The film is uniquely romantic, whimsical, and laugh-out-loud funny at times… but it’s also profoundly sad. It was marketed as a formulaic romantic comedy – its theatrical trailer shows just that – despite the fact that it is anything but. The premise, at a very basic level, may seem like the upbeat sort of rom-com that we’re used to – pie-making lady with quirky waitress friends and an annoying husband strikes up an affair with her gynecologist while pregnant – but there’s a lot of depth beneath the surface with this one. Waitress tackles a wide array of real issues like domestic violence, adultery, unwanted pregnancy, to name a few, and does so with a quirky sensibility that makes it all feel digestible and honest.

Many films flounder when it comes to striking the right balance between funny, sad, and romantic. The heavy hits feel contrived, the humor seems strained, or the romance feels out of place. Waitress, in all its sincerity and quirkiness, is able to weave between their lighter storylines (Dawn and Ogie’s roller coaster of a courtship) and the heavier ones (Jenna’s failing marriage and resentment towards her unborn child) with ease and fluidity. Russell plays Jenna with such a profound sadness that it’s impossible to ache when she’s on screen. Even in her most ridiculous moments – like the “Short Skirt/Long Jacket” montage that plays after she starts sleeping with Dr. Pomatter – our joy is short-lived, because we’re worrying about what the consequences will be once Earl finds out. It’s not that the humor of the film is overshadowed by darker truths; if anything, these scenes are more evocative of real life, because so many moments of humor are often acting as masks for the pain hiding underneath.

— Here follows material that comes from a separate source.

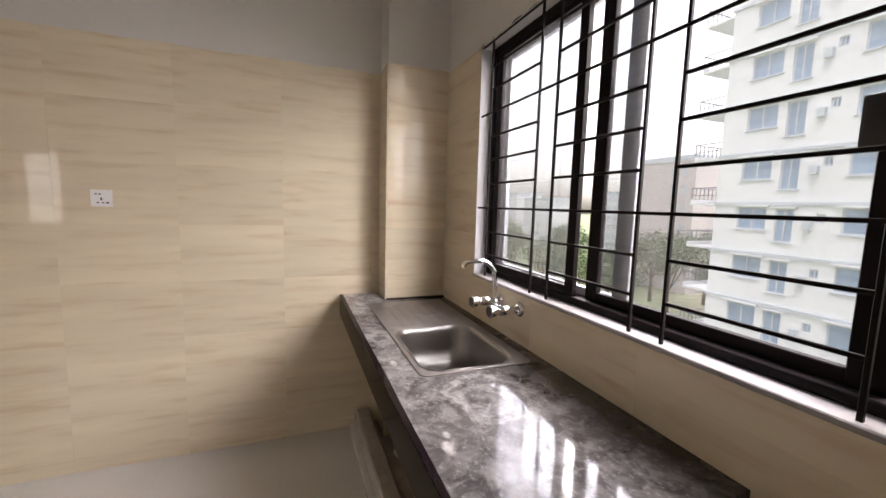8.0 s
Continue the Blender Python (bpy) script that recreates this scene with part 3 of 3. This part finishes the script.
support = thing("counter_support", (1.9, 2.8, 0), "tiled support wall with black granite front panel", "counter support")
part("core", boxes((1.868, 1.948, CF + 0.004, L - 0.001, -0.005, 0.774)), GROUT, support)
part("front_panel", boxes((1.838, 1.9575, CF - 0.016, CF + 0.0035, 0.002, 0.7445), bevel=0.002), GRANITE, support, "polished black granite panel")

plat = thing("platform_low", (2.56, 2.8, 0), "low cement platform under the cooker worktop", "platform")
part("cement_top", boxes((1.9575, W - 0.0005, 2.535, L - 0.001, -0.005, 0.062), bevel=0.003), CEMENT, plat)
part("tile_riser", boxes((1.9585, W - 0.0005, 2.522, 2.5345, -0.005, 0.058), bevel=0.001), FLOOR_TILE, plat, "pale tile front")
trough = thing("wash_trough", (1.0, 2.8, 0), "cement floor trough with a tiled kerb under the sink", "trough")
part("cement_bed", boxes((0.0005, 1.867, 2.675, L - 0.001, -0.02, 0.012)), CEMENT, trough)
part("kerb", boxes((0.0005, 1.8375, 2.602, 2.675, -0.005, 0.112), bevel=0.007, segments=2), CEMENT, trough, "rough cement kerb top")
part("kerb_tile", boxes((0.0005, 1.8375, 2.589, 2.6015, -0.005, 0.107), bevel=0.002), FLOOR_TILE, trough, "pale tile kerb face")
part("kerb_ledge", boxes((0.0005, 1.8375, 2.553, 2.5885, -0.005, 0.026), bevel=0.006, segments=2), FLOOR_TILE, trough, "pale tile ledge")

bm = bmesh.new()
sheet_n = 16
grid = {}
for i in range(sheet_n + 1):
    for j in range(sheet_n + 1):
        u, v = i / sheet_n, j / sheet_n
        x = 2.553 - 0.05 * v + (0.607 + 0.06 * v) * u
        y = 2.566 + 0.03 * u + (0.51 - 0.03 * u) * v
        if i == 0:
            x += 0.035 * noise.noise((v * 5.0, 3.1, 0)) + (0.04 if 0.35 < v < 0.6 else 0)
        if j in (0, sheet_n):
            y += 0.012 * noise.noise((u * 7.0, 9.4 + j, 0))
        wave = 0.005 * noise.noise((x * 6, y * 6, 0)) + 0.014 * max(0, 1 - 9 * abs(u - 0.75 - 0.2 * (0.5 - v))) + 0.006
        for k, z in enumerate((0.0625, 0.0665)):
            grid[i, j, k] = bm.verts.new((x, y, z + k * max(0, wave)))
for i in range(sheet_n):
    for j in range(sheet_n):
        bm.faces.new([grid[i, j, 1], grid[i + 1, j, 1], grid[i + 1, j + 1, 1], grid[i, j + 1, 1]])
        bm.faces.new([grid[i, j, 0], grid[i, j + 1, 0], grid[i + 1, j + 1, 0], grid[i + 1, j, 0]])
for i in range(sheet_n):
    for a, b in (((i, 0), (i + 1, 0)), ((i + 1, sheet_n), (i, sheet_n)), ((0, i + 1), (0, i)), ((sheet_n, i), (sheet_n, i + 1))):
        bm.faces.new([grid[(*a, 0)], grid[(*b, 0)], grid[(*b, 1)], grid[(*a, 1)]])
solid("floor_sheet", bm, TERRACOTTA, "dusty terracotta red sheet lying on the cement platform", "sheet")


# ---- sink and fittings ----
def sink_unit():
    ob = thing("kitchen_sink", (0.75, 2.83, 0.868), "stainless steel kitchen sink with dusty drainboard", "sink")
    x0, x1, y0, y1, z = 0.275, 1.262, 2.618, 3.045, 0.868
    bx = (0.785, 1.238, 2.642, 2.992)
    bm = bmesh.new()
    n = 6
    out_loop = rounded_loop(x0, x1, y0, y1, 0.03, n)
    bowl = rounded_loop(*bx, 0.075, n)
    top_o = [bm.verts.new((*p, z + 0.004)) for p in out_loop]
    low_o = [bm.verts.new((*p, z + 0.0004)) for p in out_loop]
    rim = [bm.verts.new((*p, z + 0.0045)) for p in bowl]
    c = len(bowl)
    for k in range(c):
        bm.faces.new((top_o[k], top_o[(k + 1) % c], low_o[(k + 1) % c], low_o[k]))
        bm.faces.new((top_o[k], rim[k], rim[(k + 1) % c], top_o[(k + 1) % c]))
    board = part("drainboard", bm, STEEL_DUSTY, ob, "dusty ribbed steel drainboard")
    bm = bmesh.new()
    loops = [[bm.verts.new((*p, z + 0.005)) for p in bowl]]
    for inset, depth in ((0.004, 0.003), (0.008, 0.018), (0.011, 0.055), (0.015, 0.098), (0.023, 0.130), (0.040, 0.152), (0.065, 0.163), (0.105, 0.167), (0.15, 0.168)):
        loops.append([bm.verts.new((*p, z + 0.005 - depth)) for p in rounded_loop(bx[0] + inset, bx[1] - inset, bx[2] + inset, bx[3] - inset, max(0.018, 0.08 - 0.3 * inset), n)])
    for a, b in zip(loops, loops[1:]):
        for k in range(c):
            f = bm.faces.new((a[k], b[k], b[(k + 1) % c], a[(k + 1) % c]))
            f.smooth = True
    bm.faces.new(loops[-1]).smooth = True
    part("bowl", bm, STEEL, ob, "brushed steel bowl")
    bm = bmesh.new()
    lp = rounded_loop(bx[0] - 0.006, bx[1] + 0.006, bx[2] - 0.006, bx[3] + 0.006, 0.08, n)
    sweep(bm, [(*p, z + 0.0055) for p in (*lp, lp[0])], 0.0018, 6)
    part("rim", bm, STEEL, ob)
    for k in range(6):
        y = 2.70 + 0.052 * k
        bm = bmesh.new()
        sweep(bm, [(0.33, y, z + 0.004), (0.36, y, z + 0.0055), (0.70, y, z + 0.0055), (0.735, y, z + 0.004)], 0.0007, 6)
        part("rib", bm, STEEL_DUSTY, board)
    bm = bmesh.new()
    sweep(bm, [(1.01, 2.815, z - 0.167), (1.01, 2.815, z - 0.160)], [0.042, 0.04], 20)
    part("strainer", bm, CHROME, ob, "round chrome waste strainer")
    return ob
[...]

Waitress understands humanity in a way that most films do not, and that is why it’s successful. This little movie’s got a lot of heart, and it’s a heart that’s unafraid to embrace life’s littlest moments in all its forms. The emotional olympics the film engages in – jumping between goofy lines like “If I had a penny for everything I love about you, I would have many pennies” and painful moments of longing like “I could find the whole meaning of life in those sad eyes” – are a true feat of storytelling. Nothing ever feels hokey or overplayed, and all of the actors inhabit their roles with a comfort that makes it feel as though the roles were made for them. The real romance in Waitress is the love Jenna finally finds for herself and the life she can create for little Lulu. The manner in which the film embraces its ups and downs prove exactly why it’s a rare case of a perfect romantic dramedy, and bittersweet as it is, Waitress offers an enticing, honest slice of life – one that makes us sad that we’ll never get to see what else the tragically murdered Shelly was capable of.